Whatever her frustrations, Billie had to admit that John was good with their boy. He was fiercely attached to little Johnny, willingly getting up to feed him in the middle of the night. John and Billie fought a lot, “regular fights about the usual stuff,” she described them, and often during those bouts Billie would storm out in anger and head for her mother’s. “Go ahead and leave,” John would scream after her. “The baby stays here with me.”

Between the fights they got along, and John soon decided that he wanted another baby.

“Let’s have a little girl,” he cooed.

Billie had her doubts, but she agreed. John could be very persuasive. When she told him she was pregnant, he promised, not for the first time, to stop hanging out and using drugs. (“I was sniffing a lot of coke,” he explained. “I did crack, too. Not freebase, we just used to mix it with other drugs, so I never considered myself really doing it.”)

Billie tried to feel happy, but found herself crying, instead. Near the end of her third month, she told John, “One is enough. I didn’t even want that one.”

He was furious. “What are you? Crazy?” he screamed. “What’s wrong with you—are you delirious?” His eyes became wild. It was the first time Billie was ever afraid of him.

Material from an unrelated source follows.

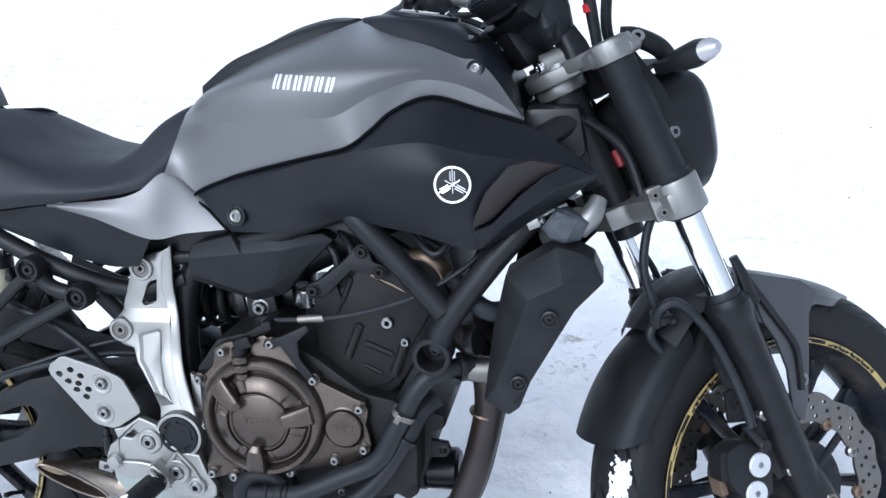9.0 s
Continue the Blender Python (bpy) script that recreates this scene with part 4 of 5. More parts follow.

“You’re gonna have this baby,” he said, “even if I’m going to have to lock you up in this closet and feed you under the door. You WILL have this baby.”

John never did lock Billie up. He did something even more effective. When she walked into her living room the following day, she found him lying ill on the floor, holding an empty bottle of Tylenol pills.

At first, she didn’t believe him.

“I need to go to the emergency room,” he said, his speech slurred.

“You’re faking,” she said. “I’m going to my mother’s house. See you later.”

When she did see him next, it was in the emergency room. “I’m sorry, I didn’t think you took the pills,” she said, sobbing.

He wiped away her tears.

“I want you to have the baby,” he said.

She promised she would.

Not until years later would he admit that he had been faking. He never actually swallowed any pills.